If you keep making that face it’ll stay that way.
In my never ending quest to fill the gaping void in my life by filling it with material things, I have been on the hunt for an original DMG gameboy. I plan on rebuilding it same as I did with my GBA except this would involve a bivert chip, backlight, new shell, buttons, glass screen cover, etc.
I found one for sale on eBay as “no power, for parts” and decided to take a gamble. Looking closely at the photos I saw the battery terminals were corroded and was confidant that was the cause of the no power. I paid $16.49 for it and a few days later the fun began!
I put batteries in to confirm and it did not turn on at all. Time to do the needful!
I took it completely apart, first items on the list were the battery terminals and boy were they grody.
Those went into a vinegar bath while i took everything else apart to clean with ISO. Next up was the front LCD/controller board.
That speaker was awful, it took 3 cotton swabs to get all that grossness off, and another swab to clean the board itself. I was disappointed to see the LCD had a pretty deep scratch in it that I hadn’t noticed in the eBay photos. The back wasn’t as bad but the back of the speaker was rusted because of course it was.
Next up the mainboard!
It wasn’t nearly as bad as the LCD board but I still gave it a quick once over with cotton swabs and ISO as well as scrubbing the power switch with a tooth brush and blasting it with compressed air.
After giving the shell a good scrub a dub dub in the sink with dish soap and a took brush I dried the shell as best I could and blasted all the small crevices with more compressed air. I fished the battery terminals out of the vinegar and was happy to see they had lost almost all the corrosion, so I gave those a quick scrub with the toothbrush and put them back in the shell and put the front board back on to see if I’d fixed the no power issue. I flicked the switch and heard the unmistakable gameboy ding! but no video! I was so close. After doing a little more research online I decided to try squirting ISO into the contrast wheel and going ham on it with a toothbrush. It worked!
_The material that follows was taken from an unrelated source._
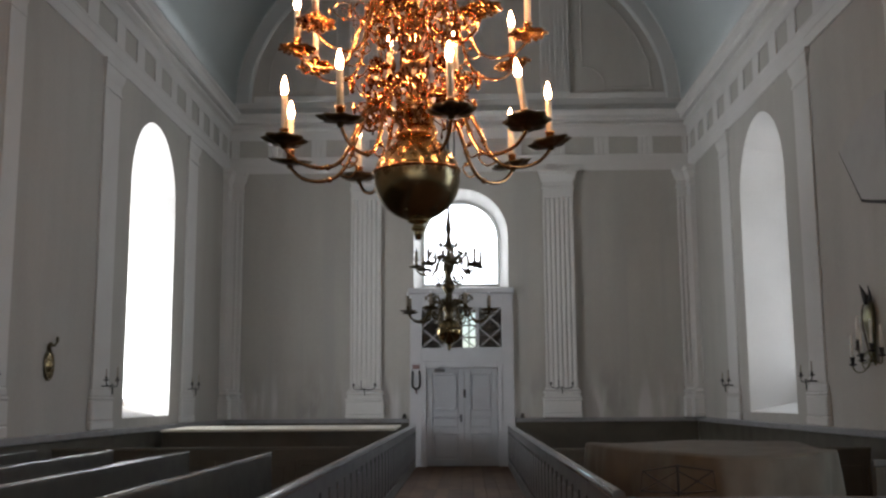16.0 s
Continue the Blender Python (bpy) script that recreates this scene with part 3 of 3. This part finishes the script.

The telltale missing vertical lines, the result of broken contacts in the lcd ribbon. An annoyance but not impossible to fix! most people are able to repair these missing lines by gently rubbing their soldering iron along the lcd ribbon, heating up the metal inside and reconnecting whatever broken connections there were in the ribbon.
Sadly after an hour of touching every square millimeter of that ribbon with my iron I couldn’t fix it. It was pretty late at that point so I figured I’d peel off the protective layer on the front to see if there were any scratches to the actual glass, and that was how I learned the DMG has a polarizer on the back as well as the front. So now that whole thing is completely useless. The LCD is soldered to the front board and no one has been able to come up with a reliable way to replace the LCD. There’s also the fact that no one is reproducing these LCDs.
So for now I’ve wrapped up the DMG until I can find a DMG with a working LCD I can use.